Looking for a socially distanced day out this summer? England’s Creative Coast combines exciting new artworks with a chance to enjoy the beautiful coastlines of Essex, Kent and East Sussex. This coastline has inspired artists including JMW Turner for hundreds of years.
Developed as a cultural tourism experience and funded by Arts Council England and Visit England, England’s Creative Coast allows visitors to discover the art and culture of the coastal South East. Seven arts organisations in towns along the coastline of Essex, Kent and East Sussex have joined forces to showcase new outdoor site-specific Waterfront commissions - Turner Contemporary in Margate, Cement Fields in Gravesend, Creative Folkestone, Bexhill-on-Sea’s De La Warr Pavilion, Hastings Contemporary, Metal in Southend-on-Sea and Towner Eastbourne.

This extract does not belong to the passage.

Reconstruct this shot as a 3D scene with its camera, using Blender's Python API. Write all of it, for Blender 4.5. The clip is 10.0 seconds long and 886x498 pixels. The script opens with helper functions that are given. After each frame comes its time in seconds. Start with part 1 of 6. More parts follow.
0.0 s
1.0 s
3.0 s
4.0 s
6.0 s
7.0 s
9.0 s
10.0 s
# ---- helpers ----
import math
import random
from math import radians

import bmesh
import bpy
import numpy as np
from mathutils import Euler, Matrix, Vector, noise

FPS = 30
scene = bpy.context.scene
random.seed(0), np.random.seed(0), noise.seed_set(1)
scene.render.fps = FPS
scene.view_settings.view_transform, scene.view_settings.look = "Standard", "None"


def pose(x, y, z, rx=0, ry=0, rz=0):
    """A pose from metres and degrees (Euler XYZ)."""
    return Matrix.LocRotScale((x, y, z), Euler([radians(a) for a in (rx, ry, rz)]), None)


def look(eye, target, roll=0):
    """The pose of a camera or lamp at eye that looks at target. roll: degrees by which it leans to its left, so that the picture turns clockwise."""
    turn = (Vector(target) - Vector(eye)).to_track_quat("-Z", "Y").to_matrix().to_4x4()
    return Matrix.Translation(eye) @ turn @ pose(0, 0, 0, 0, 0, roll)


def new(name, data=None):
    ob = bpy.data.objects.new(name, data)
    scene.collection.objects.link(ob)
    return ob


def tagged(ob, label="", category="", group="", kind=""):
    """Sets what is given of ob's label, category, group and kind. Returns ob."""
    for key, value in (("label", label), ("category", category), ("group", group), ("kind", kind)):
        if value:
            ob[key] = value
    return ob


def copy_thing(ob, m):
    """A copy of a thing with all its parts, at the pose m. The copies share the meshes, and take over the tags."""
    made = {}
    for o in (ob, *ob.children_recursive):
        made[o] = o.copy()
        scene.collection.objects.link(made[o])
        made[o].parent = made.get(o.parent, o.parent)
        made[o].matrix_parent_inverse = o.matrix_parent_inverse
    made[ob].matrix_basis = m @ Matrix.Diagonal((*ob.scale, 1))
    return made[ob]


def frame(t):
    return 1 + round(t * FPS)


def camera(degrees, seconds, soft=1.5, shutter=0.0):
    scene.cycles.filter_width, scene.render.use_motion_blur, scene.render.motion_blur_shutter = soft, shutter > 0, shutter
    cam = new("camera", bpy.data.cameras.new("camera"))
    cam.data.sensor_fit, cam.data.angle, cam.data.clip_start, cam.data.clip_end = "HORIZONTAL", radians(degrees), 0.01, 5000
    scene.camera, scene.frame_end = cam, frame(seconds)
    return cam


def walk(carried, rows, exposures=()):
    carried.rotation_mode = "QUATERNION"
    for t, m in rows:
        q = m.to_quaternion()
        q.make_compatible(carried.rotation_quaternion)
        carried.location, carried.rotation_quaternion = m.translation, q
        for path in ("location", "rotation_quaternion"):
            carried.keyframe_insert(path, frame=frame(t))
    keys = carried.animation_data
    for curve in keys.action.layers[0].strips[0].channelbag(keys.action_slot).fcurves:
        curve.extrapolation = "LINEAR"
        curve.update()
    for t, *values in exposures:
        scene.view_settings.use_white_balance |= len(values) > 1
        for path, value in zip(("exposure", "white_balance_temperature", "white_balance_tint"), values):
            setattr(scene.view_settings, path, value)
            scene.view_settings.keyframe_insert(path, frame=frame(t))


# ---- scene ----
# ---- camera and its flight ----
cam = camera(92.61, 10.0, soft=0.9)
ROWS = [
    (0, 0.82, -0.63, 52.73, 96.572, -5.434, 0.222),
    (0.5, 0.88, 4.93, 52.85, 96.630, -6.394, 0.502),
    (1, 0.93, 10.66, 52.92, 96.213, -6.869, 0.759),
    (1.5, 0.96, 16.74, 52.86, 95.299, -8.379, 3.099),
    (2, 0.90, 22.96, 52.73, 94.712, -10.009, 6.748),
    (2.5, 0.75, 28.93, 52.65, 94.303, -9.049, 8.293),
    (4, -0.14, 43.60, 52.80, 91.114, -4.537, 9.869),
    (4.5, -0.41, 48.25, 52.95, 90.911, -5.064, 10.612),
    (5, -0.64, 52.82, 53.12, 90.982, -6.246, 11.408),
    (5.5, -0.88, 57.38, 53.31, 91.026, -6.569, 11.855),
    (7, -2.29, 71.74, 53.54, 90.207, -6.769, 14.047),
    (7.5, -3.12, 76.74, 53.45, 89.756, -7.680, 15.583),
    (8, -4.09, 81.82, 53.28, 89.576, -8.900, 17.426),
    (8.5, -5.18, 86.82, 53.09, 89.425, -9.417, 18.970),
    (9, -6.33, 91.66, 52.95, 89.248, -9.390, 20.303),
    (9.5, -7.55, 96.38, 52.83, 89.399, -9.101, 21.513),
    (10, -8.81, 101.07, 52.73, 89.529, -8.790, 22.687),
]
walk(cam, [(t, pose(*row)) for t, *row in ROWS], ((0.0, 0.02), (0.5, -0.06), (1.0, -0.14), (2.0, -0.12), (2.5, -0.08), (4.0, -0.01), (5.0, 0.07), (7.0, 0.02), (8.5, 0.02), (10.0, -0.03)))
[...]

England’s Creative Coast celebrates the importance of creativity and the uniqueness of being and living by the coast, by connecting people and places along the route. The Waterfronts artworks take the border between land and water as their inspiration, focusing on issues, stories and questions – social, natural, geological, political - to offer fresh perspectives on each place.
Led by Turner Contemporary in Margate, who are celebrating their 10th anniversary this year, you can follow one of the itineraries on the website or join the world’s first art geocaching tour. Among the highlights of the seven new commissions are:
- Turner Contemporary presents Michael Rakowitz's 'April is the cruellest month', Margate, 1 May - 14 November
- Cement Fields presents Jasleen Kaur: ‘The first thing I did was to kiss the ground’ Gravesend, 22 May – 12 November (launching with Estuary 2021)
- Metal presents Katrina Palmer: ‘Hello’ and ‘Retreat’, Southend-on-Sea, 22 May – 12 November (launching with Estuary 2021)
Michael Rakowitz, April is the cruellest month. A Waterfronts co-commission with Turner Contemporary for England’s Creative Coast. Photo by Thierry Bal.
Cement Fields, a gallery based in North Kent, are one of the creative organisations taking part.
Their Artistic Director, Sue Jones says: “Cement Fields is delighted to have co-commissioned a new work by Jasleen Kaur with England’s Creative Coast for Gravesend on the banks of the River Thames in North Kent.
“Jasleen’s work, The first thing I did was to kiss the ground, consists of a sculpture and sound work sited on Gravesend’s Town Pier and pontoon. The two works are about resistance, responding to Gravesend and also Tilbury Docks which is just across the river, as sites steeped in complicated histories of migration.
“The sculpture makes visible overlooked identities and voices of South Asian diaspora communities; from the spiritual and political importance of hair, the head as a container of knowledge, song as oral history, to the idea of water as a carrier of people and practices. The sound work, made in collaboration with artist Ain Bailey, brings together music and songs, portals into other times and places, together with the voices of members of the Saheli Women’s Group.”
Hazel Edwards, South East Area Director, Arts Council England says: “England’s Creative Coast offers a fantastic opportunity to rediscover the coastline that inspired artists from Turner to the present day. It’s all outdoors so it’s a great chance to find hidden treasure with the world’s first art geocaching tour or visit one of the seven new artworks by leading contemporary artists including Michael Rakowitz’s ‘April is the cruellest month’ in Margate and Jasleen Kaur’s ‘The First Thing I Did Was Kiss The Ground’ in Gravesend. I can’t wait to visit England’s Creative Coast this summer.”